Task objective: Write out the opening lines of the data word for word, up to and including the line with "scene.render.fps = FPS", and leave every picture and every later line out.

** start Data segment **

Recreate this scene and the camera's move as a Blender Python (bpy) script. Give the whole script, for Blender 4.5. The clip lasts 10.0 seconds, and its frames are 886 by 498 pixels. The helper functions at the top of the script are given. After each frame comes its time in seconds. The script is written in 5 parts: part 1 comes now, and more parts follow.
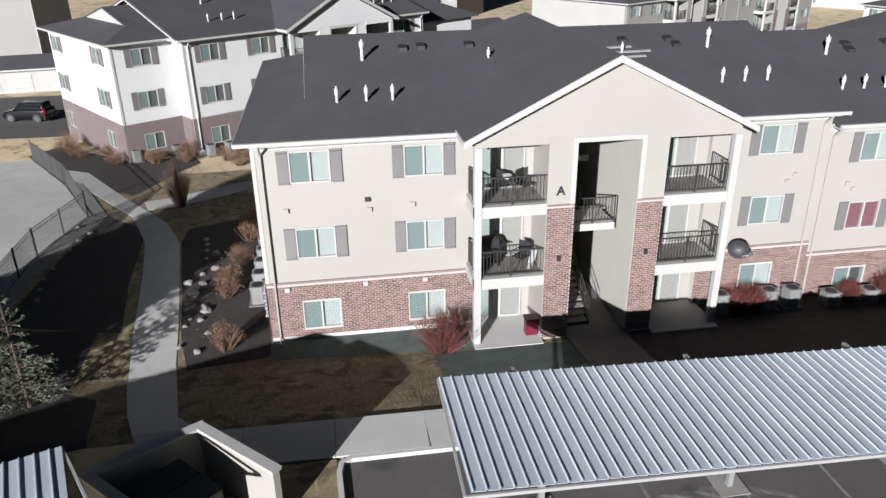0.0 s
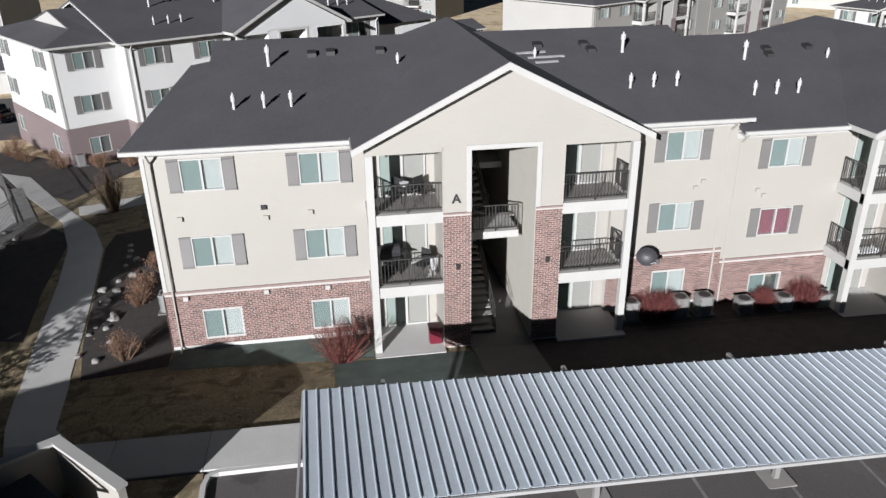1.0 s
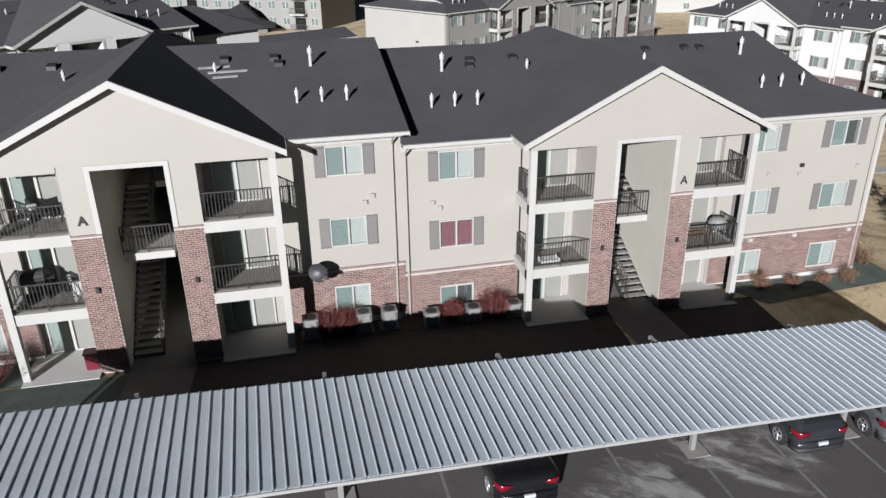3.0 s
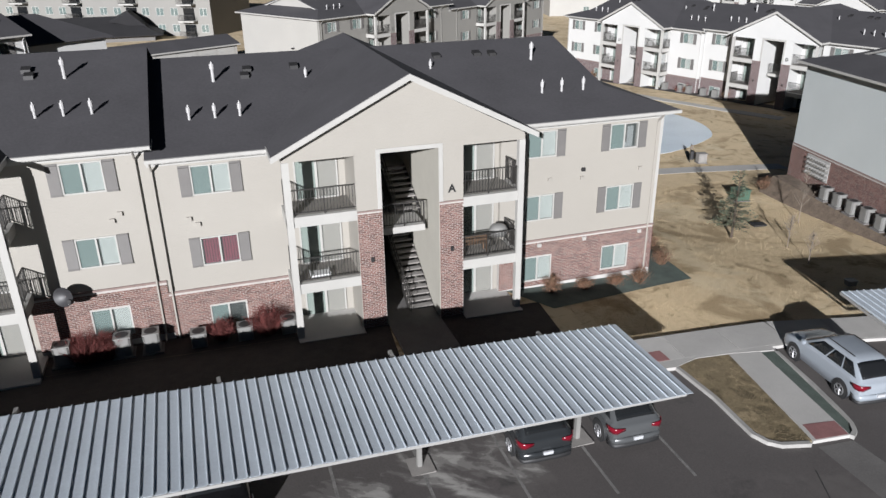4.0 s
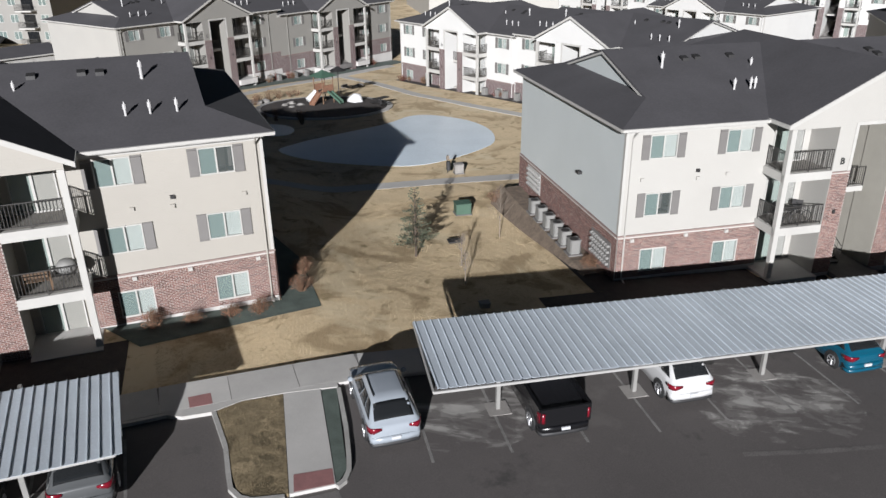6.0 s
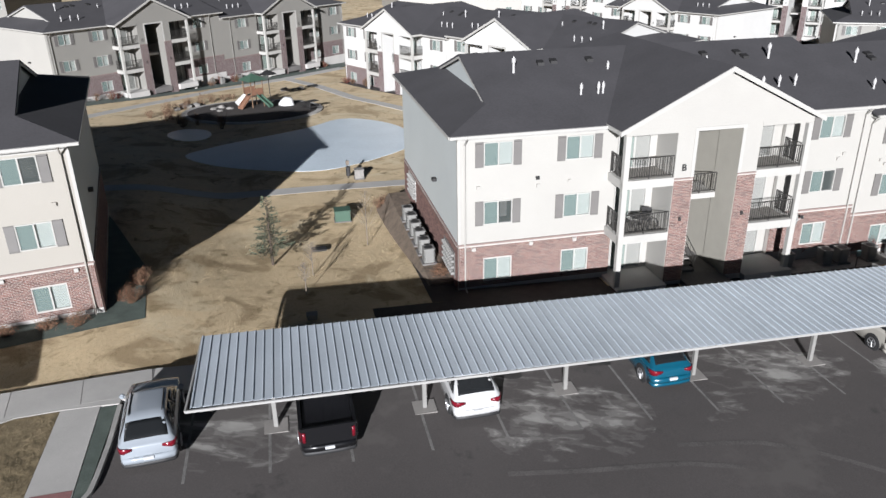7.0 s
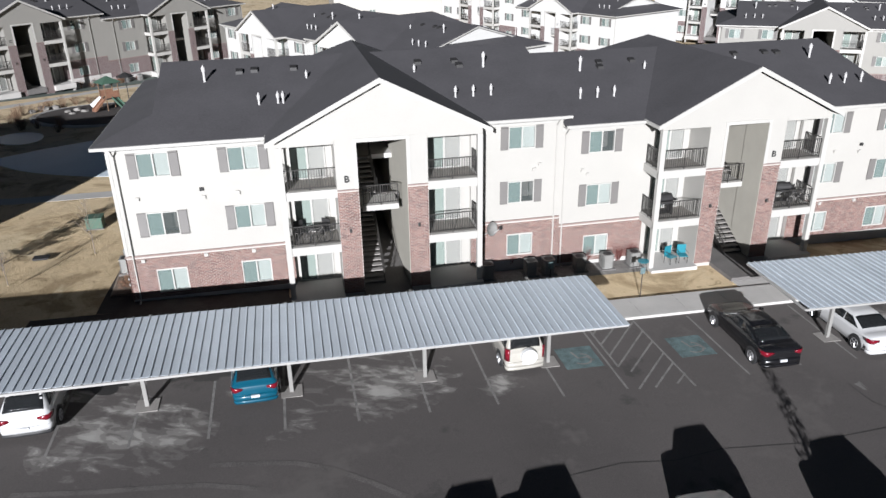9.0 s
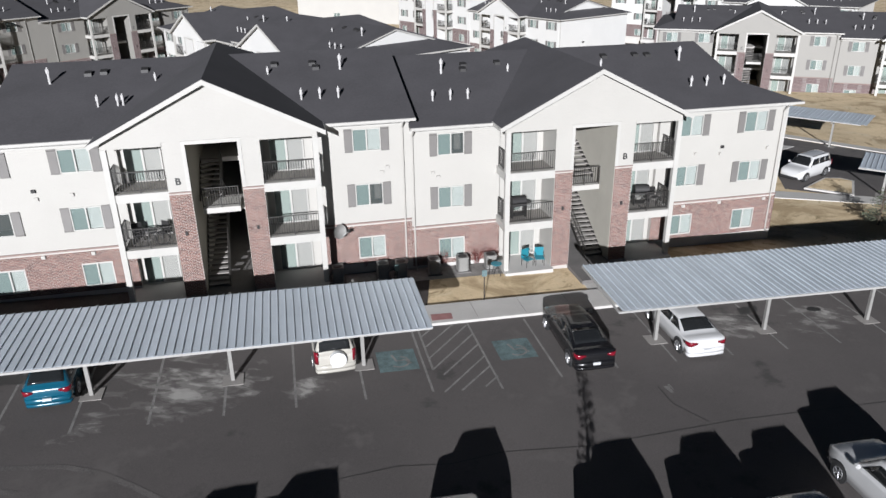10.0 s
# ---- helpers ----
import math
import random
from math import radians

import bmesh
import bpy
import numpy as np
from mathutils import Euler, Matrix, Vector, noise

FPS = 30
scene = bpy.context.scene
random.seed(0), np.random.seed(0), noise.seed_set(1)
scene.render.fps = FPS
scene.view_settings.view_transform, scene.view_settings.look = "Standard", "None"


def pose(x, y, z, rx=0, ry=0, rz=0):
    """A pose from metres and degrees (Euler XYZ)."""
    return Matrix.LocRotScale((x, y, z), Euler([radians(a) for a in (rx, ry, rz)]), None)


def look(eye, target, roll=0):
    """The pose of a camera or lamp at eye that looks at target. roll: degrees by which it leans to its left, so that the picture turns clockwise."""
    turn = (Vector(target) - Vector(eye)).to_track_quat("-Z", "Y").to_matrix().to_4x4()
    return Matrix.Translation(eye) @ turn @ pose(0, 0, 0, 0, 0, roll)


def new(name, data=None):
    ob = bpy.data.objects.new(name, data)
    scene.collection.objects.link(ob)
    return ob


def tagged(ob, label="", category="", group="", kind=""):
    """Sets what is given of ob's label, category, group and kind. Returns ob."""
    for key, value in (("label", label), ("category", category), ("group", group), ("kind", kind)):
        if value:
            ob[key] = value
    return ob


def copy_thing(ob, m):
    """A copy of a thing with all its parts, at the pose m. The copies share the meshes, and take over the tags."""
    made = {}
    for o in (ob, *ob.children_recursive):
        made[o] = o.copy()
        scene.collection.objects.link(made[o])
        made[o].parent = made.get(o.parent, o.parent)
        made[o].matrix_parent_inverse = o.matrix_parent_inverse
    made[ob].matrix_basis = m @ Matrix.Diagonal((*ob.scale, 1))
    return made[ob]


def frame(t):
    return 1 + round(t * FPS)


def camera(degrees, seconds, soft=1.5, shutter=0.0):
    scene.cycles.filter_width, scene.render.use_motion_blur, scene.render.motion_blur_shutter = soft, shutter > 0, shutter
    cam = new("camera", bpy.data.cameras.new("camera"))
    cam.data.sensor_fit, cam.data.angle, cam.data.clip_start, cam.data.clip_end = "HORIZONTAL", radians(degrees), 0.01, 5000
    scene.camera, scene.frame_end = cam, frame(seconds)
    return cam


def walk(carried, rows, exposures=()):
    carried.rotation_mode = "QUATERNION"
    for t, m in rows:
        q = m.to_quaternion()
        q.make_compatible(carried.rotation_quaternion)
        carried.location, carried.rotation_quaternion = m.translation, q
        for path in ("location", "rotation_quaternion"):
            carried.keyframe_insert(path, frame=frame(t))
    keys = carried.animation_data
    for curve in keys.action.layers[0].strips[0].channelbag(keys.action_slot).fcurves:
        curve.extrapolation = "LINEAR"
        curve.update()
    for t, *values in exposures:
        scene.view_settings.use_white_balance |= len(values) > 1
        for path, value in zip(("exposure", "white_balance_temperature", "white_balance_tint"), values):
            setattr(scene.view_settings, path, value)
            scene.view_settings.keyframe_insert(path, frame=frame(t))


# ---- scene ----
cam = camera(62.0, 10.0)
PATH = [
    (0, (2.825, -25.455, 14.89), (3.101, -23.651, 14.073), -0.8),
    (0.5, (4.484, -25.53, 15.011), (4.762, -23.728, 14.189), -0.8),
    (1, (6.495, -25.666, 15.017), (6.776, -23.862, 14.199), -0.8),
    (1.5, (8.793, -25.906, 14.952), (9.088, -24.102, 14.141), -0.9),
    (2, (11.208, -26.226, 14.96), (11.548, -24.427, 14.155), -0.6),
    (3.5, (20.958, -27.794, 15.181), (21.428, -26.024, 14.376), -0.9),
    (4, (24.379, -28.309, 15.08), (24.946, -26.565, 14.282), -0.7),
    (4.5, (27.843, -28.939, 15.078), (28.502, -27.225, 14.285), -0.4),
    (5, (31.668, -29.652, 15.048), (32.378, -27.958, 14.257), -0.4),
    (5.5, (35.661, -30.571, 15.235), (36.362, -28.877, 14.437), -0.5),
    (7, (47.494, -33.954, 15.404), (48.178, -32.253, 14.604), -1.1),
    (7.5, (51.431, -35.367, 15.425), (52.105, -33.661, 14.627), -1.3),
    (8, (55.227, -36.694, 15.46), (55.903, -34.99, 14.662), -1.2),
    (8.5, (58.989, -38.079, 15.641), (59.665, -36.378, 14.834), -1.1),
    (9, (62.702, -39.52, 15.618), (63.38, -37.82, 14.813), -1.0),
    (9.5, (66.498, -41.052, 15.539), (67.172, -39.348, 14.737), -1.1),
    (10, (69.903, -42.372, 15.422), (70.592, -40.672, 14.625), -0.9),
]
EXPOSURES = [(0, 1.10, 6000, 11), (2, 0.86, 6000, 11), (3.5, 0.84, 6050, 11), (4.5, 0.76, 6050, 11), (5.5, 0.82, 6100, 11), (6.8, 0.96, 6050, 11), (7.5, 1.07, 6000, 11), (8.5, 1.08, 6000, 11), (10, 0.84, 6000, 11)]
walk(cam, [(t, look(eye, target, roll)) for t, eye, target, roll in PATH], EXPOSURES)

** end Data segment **

Solution:
Recreate this scene and the camera's move as a Blender Python (bpy) script. Give the whole script, for Blender 4.5. The clip lasts 10.0 seconds, and its frames are 886 by 498 pixels. The helper functions at the top of the script are given. After each frame comes its time in seconds. The script is written in 5 parts: part 1 comes now, and more parts follow.
0.0 s
1.0 s
3.0 s
4.0 s
6.0 s
7.0 s
9.0 s
10.0 s
# ---- helpers ----
import math
import random
from math import radians

import bmesh
import bpy
import numpy as np
from mathutils import Euler, Matrix, Vector, noise

FPS = 30
scene = bpy.context.scene
random.seed(0), np.random.seed(0), noise.seed_set(1)
scene.render.fps = FPS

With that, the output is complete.